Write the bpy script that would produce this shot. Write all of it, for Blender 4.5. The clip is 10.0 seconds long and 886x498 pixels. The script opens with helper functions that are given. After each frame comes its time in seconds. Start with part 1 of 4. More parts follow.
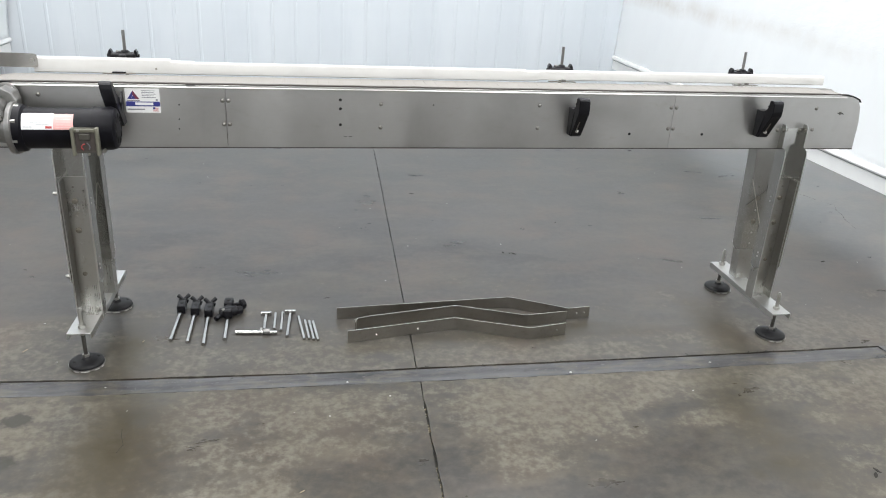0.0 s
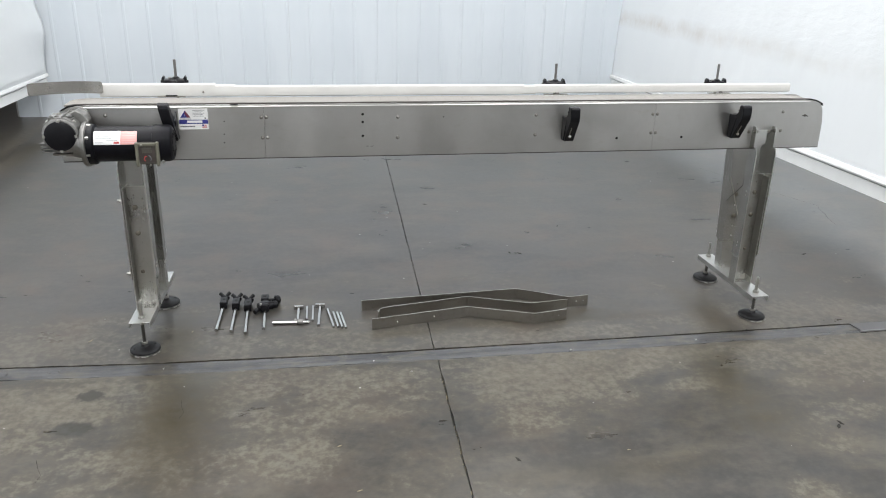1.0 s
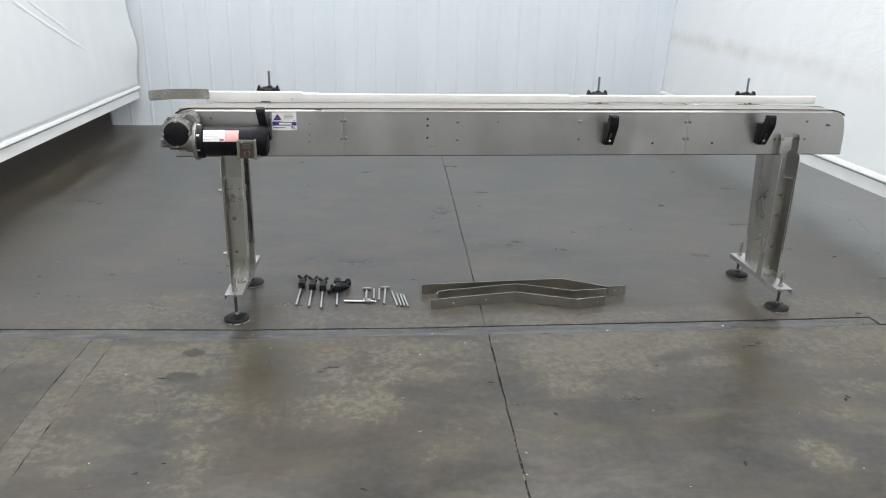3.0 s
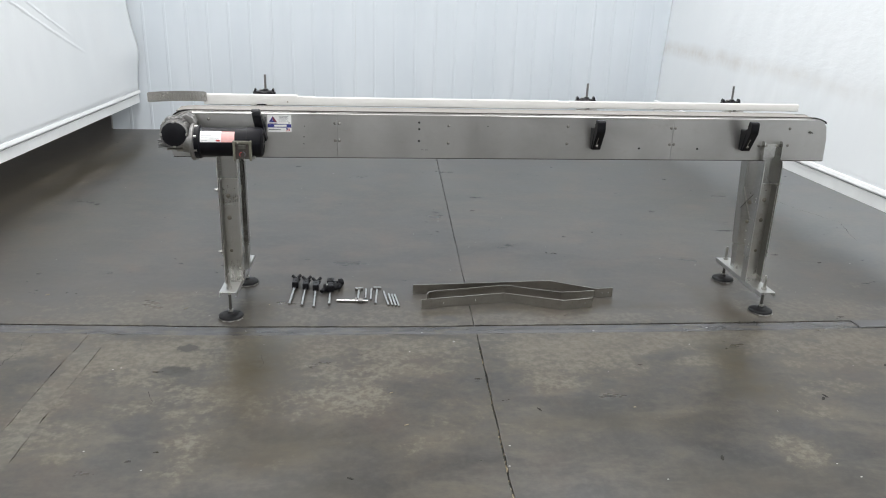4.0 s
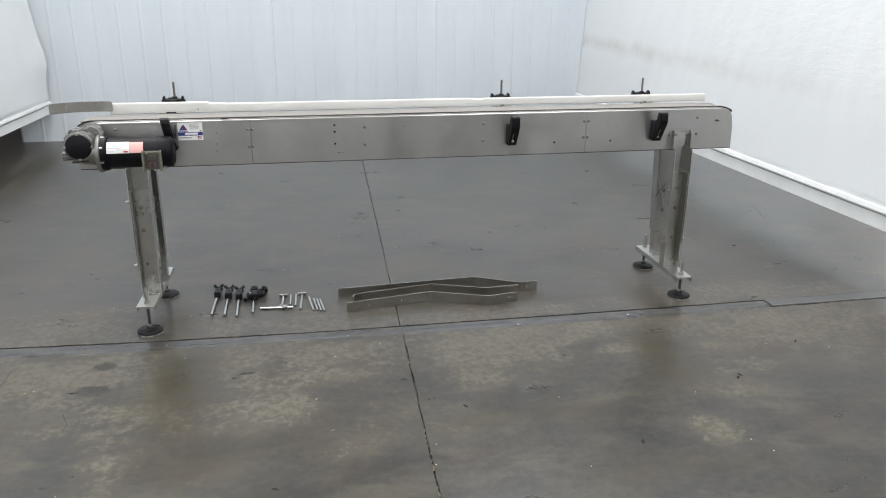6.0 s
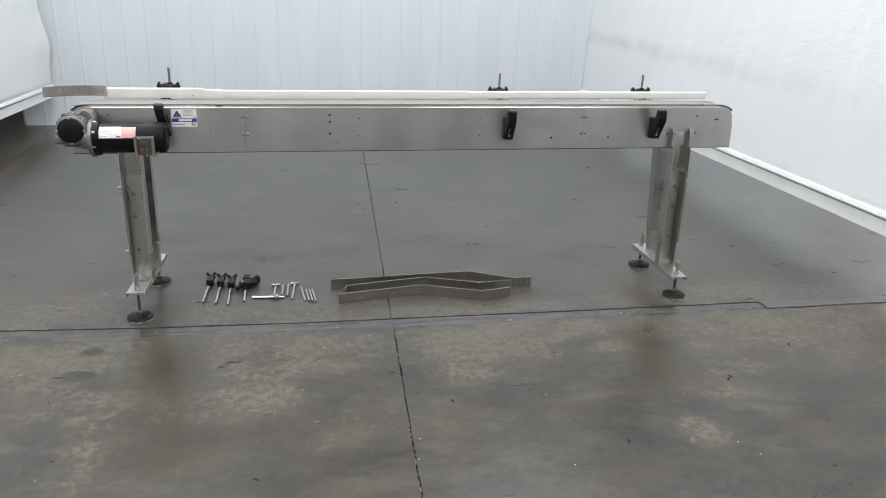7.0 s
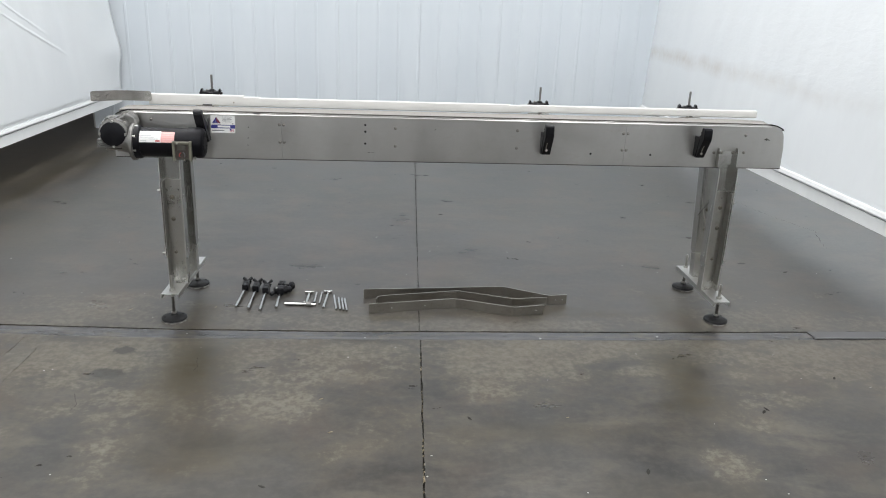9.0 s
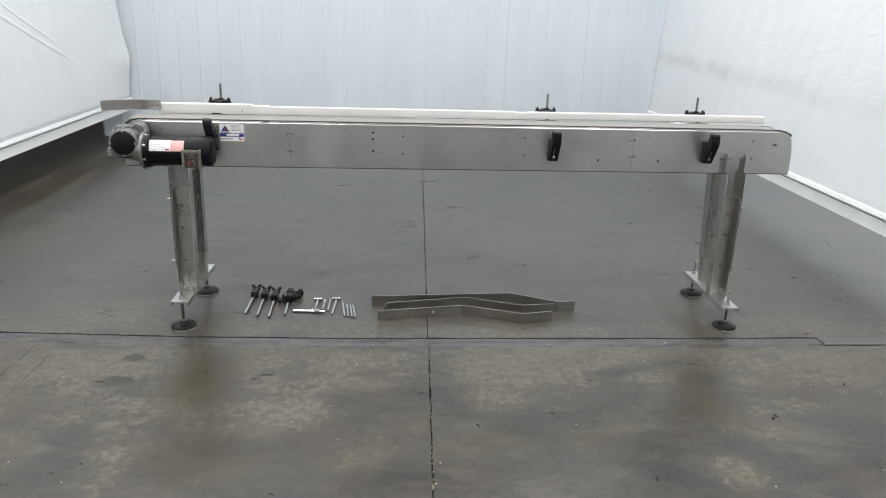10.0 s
######
_Problem details_:
Reproduce each line exactly, please, except for any pictures.

_Worked solution_:
Write the bpy script that would produce this shot. Write all of it, for Blender 4.5. The clip is 10.0 seconds long and 886x498 pixels. The script opens with helper functions that are given. After each frame comes its time in seconds. Start with part 1 of 4. More parts follow.
0.0 s
1.0 s
3.0 s
4.0 s
6.0 s
7.0 s
9.0 s
10.0 s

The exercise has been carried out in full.